The fact that Maran Apollo has now departed for Rizhao, China is a promising one, indicating that refiners are finally starting to demand more crude that has been sitting unwanted for months out at sea. But it’s not just any kind of crude. In order to really understand the oil industry’s uneven recovery, you have to look a little closer.
“Refiners are competing for barrels in one corner of the market known as medium-heavy sour crude -- barrels with a higher content in sulfur and relatively dense. It’s the kind of oil that Saudi Arabia and its allies pump. And also the type of crude that’s pumped offshore in the U.S. Gulf of Mexico -- and that’s what’s in the Maran Apollo’s tanks.” Bloomberg compares different kinds of crude oil to different vintages of wine. “Urals of Russia and Arab Light from Saudi Arabia are normally two of the most widely consumed -- think Cabernet Sauvignon, maybe a Merlot.

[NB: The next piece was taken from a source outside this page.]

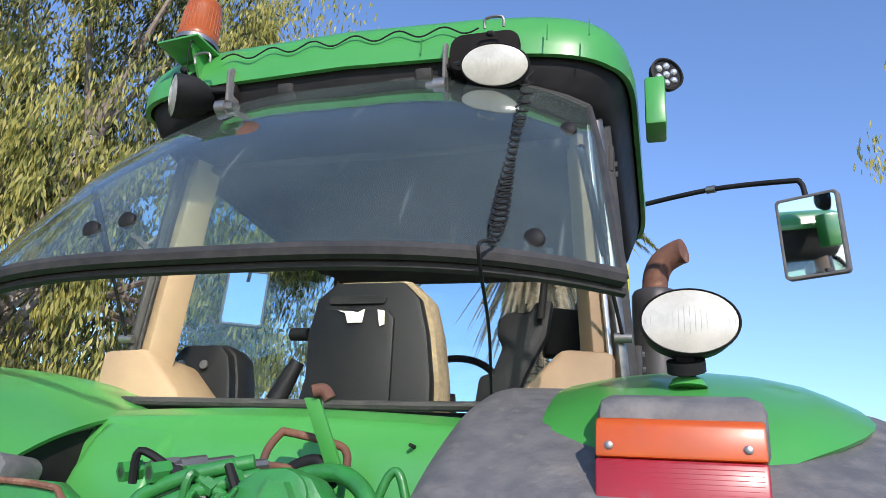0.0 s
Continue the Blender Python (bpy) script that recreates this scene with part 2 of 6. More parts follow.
PIPE_GREY = mat("scuffed_grey_pipe", (0.13, 0.128, 0.126), 0.42, metal=0.3, second=(0.17, 0.165, 0.16), scale=6, bump=0.001, bump_scale=120, third=(0.22, 0.13, 0.08), third_scale=5, third_at=0.66)
ZINC = mat("zinc_washer", (0.42, 0.42, 0.42), 0.5, metal=0.6)
WHITE = mat("white_sticker", (0.78, 0.78, 0.76), 0.5)
PAPER = mat("yellowed_paper_tag", (0.72, 0.70, 0.60), 0.7, second=(0.62, 0.60, 0.50), scale=30)
RED_INK = mat("red_print", (0.55, 0.02, 0.02), 0.5)
DARK_INK = mat("dark_print", (0.03, 0.03, 0.035), 0.5)
DECAL_YELLOW = mat("yellow_decal", (0.80, 0.60, 0.02), 0.4)
BLUE_CLOTH = mat("glossy_blue", (0.02, 0.16, 0.33), 0.35, second=(0.04, 0.22, 0.40), scale=6, coat=0.2)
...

But in today’s oil market, such crude is in increasingly short supply due to record output cuts by the two nations and their allies.”
The production cuts from OPEC+ don’t just remove any old crude oil from the oversaturated market, they remove the most in-demand kinds of crude, and its absence has caused problems for an energy industry trying to get back to business-as-usual. “Deep OPEC+ cuts and demand recovery have tightened balances and this has been reflected in improvements in physical differentials,” Bassam Fattouh, director of the Oxford Institute for Energy Studies, was quoted by Bloomberg. “But the recovery has not been even, with medium-sour crudes faring better than light-sweet crudes.”
The shortage of medium-sour crude, and “particularly those known as light sweet crude that have a lower sulfur content and are less dense” has also upset conventional price brackets for crude oil. Usually, these barrels are plentiful and inexpensive, but as austere production cuts have removed so much medium-sour crude supply from the market, these barrels’ prices have soared.
While recovering oil prices can be seen as a sign of success for OPEC+ and their production curbing strategies, they don’t necessarily indicate a healthy market for oil. “Not only is medium-heavy sour crude trading at a premium to benchmarks, but barrels for immediate delivery are commanding premiums to forward contracts, a price pattern known as backwardation that also reflects a tight physical-market,” writes Bloomberg. As the world slowly returns to normal, markets will have to absorb the often unpredictable impacts of economic intervention like stimulus packages and production cuts on top of all the other externalities of economic recession. No one said the road to recovery would be easy.